The Australian Energy Market Commission (AEMC) has set out recommendations to accelerate the smart meter rollout to households and small businesses.
In a new ‘directions paper’, the Commission points to the slow rollout of smart meters over the past decade, which has resulted in their potential benefits remaining largely unrealised both for electricity users and the grid.
Moreover, consumer awareness remains low and research has indicated that it is likely that one-third of people who have a smart meter are unaware it exists, let alone getting any benefits from the data.
Smart meters were made mandatory in Victoria in 2011. However, the penetration in New South Wales, ACT, Queensland and South Australia is only around 25%, while Tasmania is slightly higher at 35%.

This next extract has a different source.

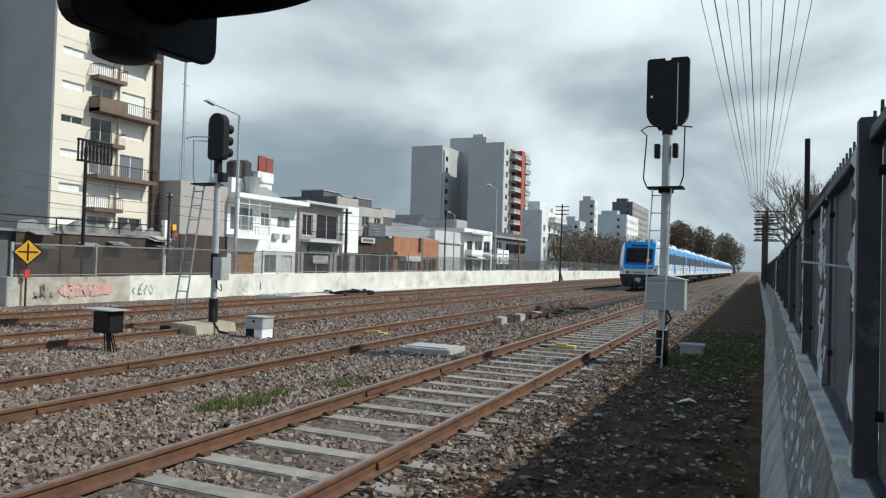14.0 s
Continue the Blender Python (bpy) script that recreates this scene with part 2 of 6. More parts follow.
WHITEDIRTY = mat("stained_white_wall", (0.74, 0.73, 0.69), 0.9, 0, 0.12, 0.6, 20, 0.2, (0.42, 0.40, 0.37), 0.58)
CREAM = mat("cream_facade", (0.74, 0.67, 0.55), 0.85, 0, 0.06, 0.4, 25, 0.1, (0.66, 0.59, 0.48), 0.62)
GREYWALL = mat("grey_render", (0.34, 0.33, 0.312), 0.9, 0, 0.1, 0.25, 18, 0.15, (0.29, 0.285, 0.275), 0.6)
GREYLITE = mat("pale_grey_render", (0.52, 0.51, 0.49), 0.9, 0, 0.12, 0.3, 18, 0.15, (0.36, 0.35, 0.33), 0.6)
TAUPE = mat("taupe_render", (0.40, 0.36, 0.33), 0.9, 0, 0.12, 0.3, 18, 0.15, (0.28, 0.25, 0.23), 0.62)
# Tank colour taken down to near-black to hold the shade on them.
TANKDARK = mat("shade_dark_tank", (0.045, 0.04, 0.038), 0.7, 0, 0.3, 2, 20, 0.1)
SLATBROWN = mat("weathered_brown_slats", (0.17, 0.115, 0.075), 0.8, 0, 0.3, 2, 30, 0.2)
YARDGREY = mat("patchy_yard_render", (0.25, 0.245, 0.235), 0.9, 0, 0.35, 0.9, 14, 0.3, (0.10, 0.095, 0.09), 0.52)
BROWN = mat("brown_balcony", (0.145, 0.095, 0.07), 0.8, 0, 0.25, 1, 25, 0.1)
TERRA = mat("terracotta_paint", (0.38, 0.095, 0.055), 0.8, 0, 0.2, 1, 30, 0.15)
ORANGE = mat("orange_brick_paint", (0.34, 0.165, 0.095), 0.85, 0, 0.25, 1, 30, 0.2)
OLIVE = mat("mossy_roof_sheet", (0.42, 0.36, 0.15), 0.85, 0, 0.3, 1.2, 20, 0.3, (0.26, 0.24, 0.11), 0.56)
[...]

“At a community level, smart meters are a crucial enabling tool for the reforms we all need to decarbonise the grid. They are a gateway to enabling a more dynamic and flexible market,” says AEMC Chair Anna Collyer.
“We need the aggregated data that sufficient numbers of smart meters could provide on usage and power quality before we can really rely fully on these resources to power the grid.”

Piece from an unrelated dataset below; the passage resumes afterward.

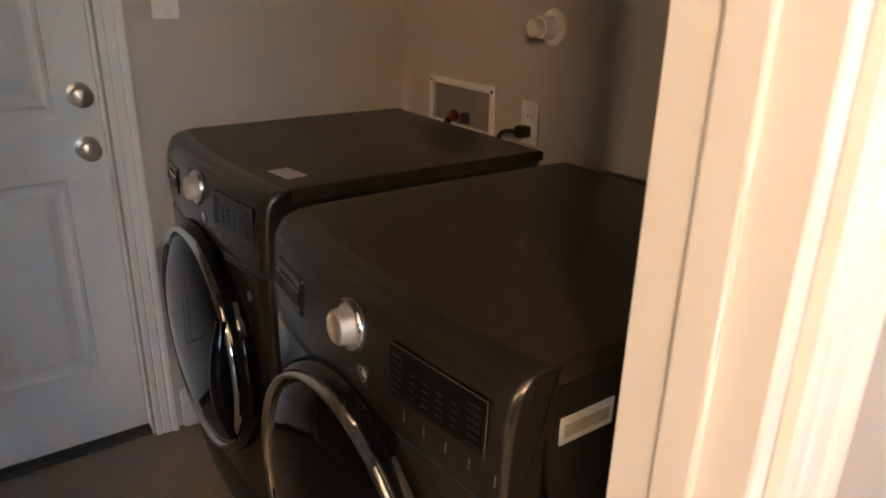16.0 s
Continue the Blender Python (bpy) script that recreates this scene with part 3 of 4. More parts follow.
def outlet(m, label, turned=False, kind="duplex", mark=None, wide=0.071):
    """A plate in a wall's frame, centred at the origin, facing -y; turned: lying on its side."""
    ob = thing("wall_outlet" if kind != "switch" else "light_switch", m, label, "outlet" if kind != "switch" else "switch", "wall plates")
    w, h = (0.121, 0.077) if turned else (wide, 0.115)
    part("plate", box(-w / 2, w / 2, -0.006, 0, -h / 2, h / 2, 0.003, 2), PLATE, ob)
    if kind == "switch":
        part("toggle", box(-0.010, 0.010, -0.012, -0.005, -0.004, 0.009, 0.002), PLATE, ob)
    elif kind == "jack":
        part("jack", box(-0.005, 0.005, -0.0085, -0.005, -0.005, 0.005, 0.001), SLOT, ob)
    else:
        for c in (-1, 1):
            cx, cz = (c * 0.026, 0) if turned else (0, c * 0.020)
            part("socket", lathe([(0.0155, 0.004), (0.0155, 0.0075), (0.0145, 0.008)], 16, "y", centre=(cx, 0, cz)), PLATE, ob)
            if mark == "switch" and c == 1:
                for dx in (-0.006, 0.006):
                    part("rocker", box(cx + dx - 0.004, cx + dx + 0.004, -0.0095, -0.007, -0.012, 0.012), SLOT, ob)
                continue
            for d in (-0.006, 0.006):
                a = (cx - 0.004, cx + 0.004, -0.0088, -0.0075, d - 0.0012, d + 0.0012) if turned else (cx + d - 0.0012, cx + d + 0.0012, -0.0088, -0.0075, cz - 0.004, cz + 0.004)
                part("slot", box(*a), SLOT, ob)
    return ob


TILE_FACE = 0.010
WO = "white duplex outlet lying sideways on the backsplash"
for s in (-1.838, -0.938, -0.109):
    outlet(DW_RUN @ pose(s, DIAG_N - TILE_FACE - 0.001, 0.992), WO, True)
outlet(EAST_RUN @ pose(-1.345, EAST - TILE_FACE - 0.001, 0.990), "white outlet with two rockers on the backsplash", True, mark="switch")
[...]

The Commission considers that a penetration in excess of 50% is required to start realising the benefits.
At the current rate of installation, which is comprised mainly of customer requests usually when installing PV systems, meter replacements and new connections, a 50% penetration would take at least another four to five years and full deployment not occurring until after 2040.
The Commission says that changes to the regulatory framework are needed and four potential options are proposed for comment:
- ● Removing inefficiencies in the installation processes by improving the customer experience and reducing delays in meter replacements among other actions
- ● Requiring meters to be replaced once they have reached a certain age, e.g. 30 years
- ● Setting rollout targets for retailers
- ● Introducing a ‘backstop’ date by when all accumulation meters or manually read interval meters must be replaced.
Other options proposed to assist in aligning incentives include the development of additional revenue streams from smart meters, a spreading of the installation costs across the parties that benefit or making multiple parties responsible for metering. For example, the retailer is responsible for the provision of metering services but the network provider, which is a beneficiary, currently bears none of the costs.
The directions paper is open to comment, and a draft report is planned for later in the year with a final report to follow early in 2022.